WNYC’s Beth Fertig has more.
The 35-story office tower at three-hundred Madison Avenue was still under construction when the World Trade Center was destroyed. And it’s located just a block away from another landmark – Grand Central Terminal. So after the attacks, its owners went back to the drawing board to reassess their security plans.
Today, the building’s lobby is one story above street level with reinforcements to the structural steel columns on the outer shell. These stronger columns are supposed to help the base of the building resist a truck or car bomb, says Lawrence Graham, executive vice president of development for Brookfield Properties. And in case of an explosion, he also says the windows on the whole lower section of the building have two layers of glass – with the inner one laminated like a car windshield.
GRAHAM: Most of the blast would be absorbed in the outer one that would crumble, the inner one would bend, absorb the rest of the blast but not break and so hopefully the façade of the building would stay intact.
Graham says it makes good business sense to talk about what steps his company is taking to protect its tenants.
GRAHAM: It’s good for people to know these protections have been put in place, so that they feel better in the building.
While Graham’s company has been very public in discussing its plans, there are several real estate developers who decline to comment about the subject. Eva Lerner-Lam of the Palisades Security consulting group in New Jersey says architects and engineers also worry about information falling into the wrong hands.
LERNER-LAM: Information being exchanged among professionals is a very serious problem.
Last month, Lam organized a tour of Grand Central Terminal for a group of architects and engineers who were in town for a conference on building security. They were expecting to see the new chemical detectors, video surveillance and lighting systems. But the tour was cancelled due to security concerns.

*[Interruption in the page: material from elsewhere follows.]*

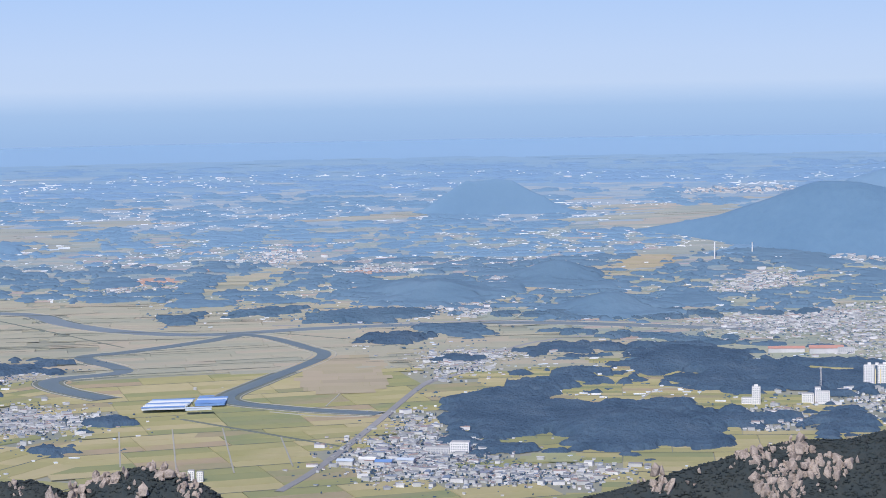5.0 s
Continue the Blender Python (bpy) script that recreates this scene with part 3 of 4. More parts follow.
def fields(name, label, r0, r1, cell, long, wide, mat, lift, seed, gap=2.4):
    """Rice fields: level parcels between low banks, block by block, with a ditch after every few rows."""
    rng = np.random.RandomState(seed)
    V, F, S, k = [], [], [], 0
    half = int(r1 / cell) + 1
    for i in range(-half, half):
        for j in range(0, half):
            cx, cy = (i + 0.5) * cell, (j + 0.5) * cell
            r = math.hypot(cx, cy)
            if not r0 < r < r1 or abs(math.atan2(cx, cy)) > 0.83:
                continue
            turn = bearing(cx, cy)
            c, s = math.cos(turn), math.sin(turn)
            w = wide * rng.uniform(0.75, 1.3)
            reach = cell * 0.72
            shift = 0.0
            for row, q in enumerate(np.arange(-reach, reach - 1, w)):
                if row % 4 == 0:
                    shift = rng.uniform(0, long)
                for p in np.arange(-reach, reach - 1, long) + shift:
                    mx, my = cx + (p + long / 2) * c - (q + w / 2) * s, cy + (p + long / 2) * s + (q + w / 2) * c
                    if abs(mx - cx) > cell / 2 or abs(my - cy) > cell / 2 or built_up(mx, my):
                        continue
                    l, b = long / 2 - gap * 0.5, w / 2 - gap * 0.4
                    for du, dv, top in ((-l, -b, 1), (l, -b, 1), (l, b, 1), (-l, b, 1), (-l - .2, -b - .2, 0), (l + .2, -b - .2, 0), (l + .2, b + .2, 0), (-l - .2, b + .2, 0)):
                        V.append((mx + du * c - dv * s, my + du * s + dv * c, lift if top else -0.8))
                    F += [(k, k + 1, k + 2, k + 3), (k + 4, k + 5, k + 1, k), (k + 5, k + 6, k + 2, k + 1), (k + 6, k + 7, k + 3, k + 2), (k + 7, k + 4, k, k + 3)]
                    k += 8
                    if row % 4 == 0:
                        for du, dv in ((-long / 2, -w / 2 - 1.6), (long / 2, -w / 2 - 1.6), (long / 2, -w / 2 + 1.2), (-long / 2, -w / 2 + 1.2)):
                            S.append((mx + du * c - dv * s, my + du * s + dv * c, lift + 0.25))
    V = np.array(V)
    V[:, 2] += plain(V[:, 0], V[:, 1])
    thing(name, mesh(name, draw_in(V), F, mat, uv=V[:, :2] / 1000), label, "field", kind="stuff")
    if S:
        S = np.array(S)
        S[:, 2] += plain(S[:, 0], S[:, 1])
        thing("field_ditches", mesh("field_ditches", draw_in(S), np.arange(len(S)).reshape(-1, 4), BANK, uv=S[:, :2] / 1000), "dark grassy ditches between rows of parcels", "ditch", kind="stuff")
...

Lam says that wasn’t the first time security concerns interfered with those whose job it is to design security. She heads an infrastructure task force for the American Society of Civil Engineers. And she claims she’s cancelled about a half a dozen meetings in the past year, because some members didn’t want to anger a client by sharing information.
LERNER LAM: You now have your boss coming in and telling you wait a minute this is a security issue don’t attend that meeting.
Lerner-Lam worked on a report card for the nation’s infrastructure, and wasn’t able to grade security because there wasn’t enough information.
There are professionals who say they have NOT encountered such problems. Todd Rittenhouse has worked on embassies and office buildings, as a principal at Weidlinger Associates here in New York. He won’t say which projects, however. When giving lectures or attending conferences, he says he uses common sense.
RITTENHOUSE: Talk about ranges of threats that being a bomb size from a satchel bomb to a small car bomb to a large car bomb, etc. But we would never say this building at the corner of X and Y when subject to a 500 pound bomb will experience this loading because I believe you’re then challenging people to say hmm, let’s see if he’s right and put a 500 pound bomb there.
Some professionals say industry guidelines would help. Albert Samano is President of Fortress Inc at VHB, a transportation security company. He says the Defense Department has policies for handling sensitive information by giving contractors different layers of security clearance. He’s proposing something similar for people who design building security so they know what they can say.
SAMANO: What do we post on websites, what do we not post, what do we share? At the bottom line there’s a missing standard, there’s a missing common and consistent way to handle materials that I think is probably forthcoming from the federal government.
So far there have been no such proposals. For WNYC I’m Beth Fertig.